Reputation: 179
I'm trying to work out how many hours each ID is contracted to based on their work status i.e. Part-Time or Full-Time.
To do this, I need to know their weekly total hours when I'm given their daily totals. So what I've done is
FTorPT = {
'Full-time': 30,
'Part-time': 18,
}
df['Hours'] = df['Total shift hours']
df['Contract Hours'] = df['Work Status'].map(FTorPT)

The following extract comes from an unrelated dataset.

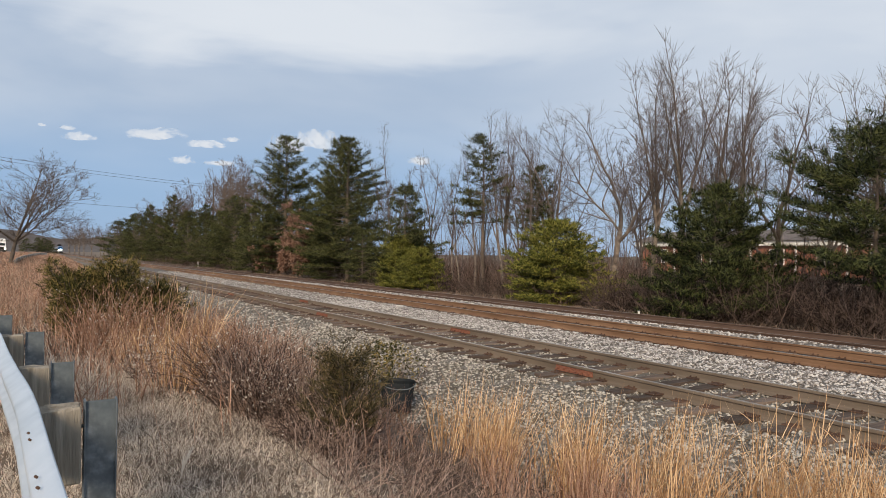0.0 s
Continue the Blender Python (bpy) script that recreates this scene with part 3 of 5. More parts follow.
def underbrush():
    """Tangled leafless brush at the foot of the woods, and thin saplings behind it."""
    rng = np.random.default_rng(5)
    s = Soup()
    n = 5000
    y = np.concatenate([rng.uniform(8, 50, n - 2200), rng.uniform(50, 200, 2200)])
    x = 21.9 + np.abs(rng.normal(0, 3.0, n)) + rng.uniform(0, 1.4, n)
    dense = .55 + .45 * np.sin(y * .9) * np.sin(x * 1.3 + y * .35)
    A = np.stack([x, y, gz(x, y) - .05], -1)
    d = rng.normal(0, .6, (n, 3)); d[:, 2] = np.abs(d[:, 2]) + .55
    d /= np.linalg.norm(d, axis=1, keepdims=True)
    ln = rng.uniform(.4, 1.9, n) * (.55 + .75 * dense) * (1 + .7 * smoothstep(60, 120, y))
    B = A + d * ln[:, None]
    rods(s, A, B, .011, .006)
    for k in range(4):
        f = rng.uniform(.25, .95, n)
        P = A + (B - A) * f[:, None]
        d2 = d + rng.normal(0, .7, (n, 3)); d2 /= np.linalg.norm(d2, axis=1, keepdims=True)
        rods(s, P, P + d2 * (ln * rng.uniform(.25, .65, n))[:, None], .006, .004)
    # denser thicket of arching stems below the spreading pines
    n = 2600
    x, y = rng.uniform(21.6, 30, n), rng.uniform(5, 24, n)
    A = np.stack([x, y, gz(x, y) - .05], -1)
    d = rng.normal(0, .75, (n, 3)); d[:, 2] = np.abs(d[:, 2]) + .5
    d /= np.linalg.norm(d, axis=1, keepdims=True)
    ln = rng.uniform(.7, 2.3, n)
    B = A + d * ln[:, None]
    rods(s, A, B, .012, .007)
    for k in range(5):
        P = A + (B - A) * rng.uniform(.25, 1, n)[:, None]
        d2 = d + rng.normal(0, .8, (n, 3)); d2 /= np.linalg.norm(d2, axis=1, keepdims=True)
        rods(s, P, P + d2 * (ln * rng.uniform(.25, .6, n))[:, None], .006, .004)
    back = Soup()
    n = 3000
    x, y = rng.uniform(24.5, 40, n), rng.uniform(22, 62, n)
    A = np.stack([x, y, gz(x, y) - .05], -1)
    d = rng.normal(0, .3, (n, 3)); d[:, 2] = np.abs(d[:, 2]) + 1
    d /= np.linalg.norm(d, axis=1, keepdims=True)
    ln = rng.uniform(1.2, 3.0, n) * (.75 + .35 * np.sin(y * .8 + x * .4))
    B = A + d * ln[:, None]
    rods(back, A, B, .013, .007)
    for k in range(5):
        P = A + (B - A) * rng.uniform(.2, 1, n)[:, None]
        d2 = d + rng.normal(0, .45, (n, 3)); d2 /= np.linalg.norm(d2, axis=1, keepdims=True)
        rods(back, P, P + d2 * (ln * rng.uniform(.2, .5, n))[:, None], .007, .005)
    tagged(part("undergrowth", back.mesh("undergrowth"), M["thicket"]), "reddish brown leafless undergrowth inside the wood", "brush", kind="stuff")
    tagged(part("underbrush", s.mesh("underbrush"), M["brush"]), "brown leafless tangled brush along the wood's edge", "brush", kind="stuff")
    s = Soup()
    n = 170
    x, y = rng.uniform(25, 50, n), rng.uniform(12, 95, n)
    A = np.stack([x, y, gz(x, y) - .05], -1)
    hgt = rng.uniform(2.5, 7.5, n)
    for lo, hi in ((0, .35), (.35, .7), (.7, 1)):
        A2 = A + np.stack([rng.normal(0, .22, n), rng.normal(0, .22, n), hgt * (hi - lo)], -1)
        rods(s, A, A2, .045 * (1 - lo) + .008, .045 * (1 - hi) + .008, 4)
        for k in range(6):
            f = rng.uniform(0, 1, (n, 1))
            P = A + (A2 - A) * f
            d = rng.normal(0, .8, (n, 3)); d[:, 2] = np.abs(d[:, 2]) + .5
            L1 = (hgt * rng.uniform(.10, .25, n))[:, None]
            Q = P + d / np.linalg.norm(d, axis=1, keepdims=True) * L1
            rods(s, P, Q, .014, .008)
            rods(s, P + (Q - P) * .5, P + (Q - P) * .5 + rng.normal(0, .6, (n, 3)) * L1, .009, .006)
        A = A2
    tagged(part("saplings", s.mesh("saplings"), M["bark"]), "thin leafless saplings crowding the wood", "brush", kind="stuff")
    s = Soup()
    n = 7000
    x = 20.6 + np.abs(rng.normal(0, 2.2, n)); y = rng.uniform(6, 110, n)
    blades(s, np.stack([x, y, gz(x, y) - .02], -1), rng.normal(0, .6, (n, 3)) + [0, 0, .6], rng.uniform(.12, .40, n), .022, .6, rng, 2)
    tagged(part("dead_grass", s.mesh("dead_grass"), M["tan"]), "dead grass and litter at the wood's edge", "grass", kind="stuff")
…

I needed a sum of total hours PER ID so I thought I could aggregate the data first and get weekly hours per ID. Without this, line, it would subtract the daily hours by the Contract Hours
which would be wrong.
W = df.groupby(['ID', 'Contract Hours']).agg({'Hours':'sum'})
Update to this section Even with @Quang Hoang's suggestion to change it to:
W = df.groupby(['ID', 'Contract Hours'], as_index=False)['Hours'].sum()
It still returns the daily hours rather than an accumulation of the hours over the week.
To know how many hours I need to add to meet their minimum, I've done this:
W['Top-up Hours'] = (W['Contract Hours']-W['Hours'])
The issue occurs in this line as I get Key Error: 'Contract Hours'
when the column clearly exists.
Where have I gone wrong in the code?
Also Tried:
Instead of a new dataframe and replacing it with W
, I've also tried obtaining weekly hours by doing this
df['Weekly Hours'] = df.groupby(['ID', 'Contract Hours']).agg({'Hours':'sum'})
but it returns a Index Error
which I've asked a question for here but I couldn't figure it out - IndexError when I added another .groupby() with pandas.
Sample Data
import pandas as pd
import numpy as np
df = {'Work Status': ['Part-time', 'Part-time', 'Full-time', 'Full-time', 'Full-time', 'Full-time', 'Full-time', 'Full-time', 'Part-time', 'Part-time'],
'ID': [1, 1, 2, 2, 2, 3, 3, 4],
'Hours': [4.67, 5.07, 3.50, 4, 3.10, 6.90, 2.92, 5.50, 9, 9],
}
df = pd.DataFrame(data)
FTorPT = {
'Full-time': 30,
'Part-time': 18,
}
df['Contract Hours'] = df['Work Status'].map(FTorPT)
W = df.groupby(['ID', 'Contract Hours']).agg({'Hours':'sum'})
W['Top-up Hours'] = (W['Contract Hours'] - W['Hours'])
W['Total hours'] = np.where(W['Hours'] < W['Contract Hours'], W['Top-up Hours'] + W['Hours'], W['Hours'])
Per_Day = W.groupby(['Date', 'ID', 'Work Status']).agg({'Hours': 'sum'})
Employees = W.groupby(['ID', 'Top-up Hours']).agg({'Hours': 'sum', 'Date':'nunique'})
df.to_excel(r'filepath', header=True)
book = load_workbook(r'filepath')
writer = pd.ExcelWriter(r'filepath', engine = 'openpyxl')
writer.book = book
Per_Day.to_excel(writer, sheet_name = 'Per Day')
Employees.to_excel(writer, sheet_name = 'Employees')
writer.close()
Upvotes: 1
Views: 2137
Reputation: 150825
When you do W = df.groupby(['ID', 'Contract Hours']).agg({'Hours':'sum'})
, Contract Hours
is the second level index, not a column, so the subsequent
W['Top-up Hours'] = (W['Contract Hours'] - W['Hours'])
fails on W['Contract Hours']
. You want
W = df.groupby(['ID', 'Contract Hours']).agg({'Hours':'sum'}).reset_index()
Or, better, without using agg
:
W = df.groupby(['ID', 'Contract Hours'], as_index=False)['Hours'].sum()
Upvotes: 2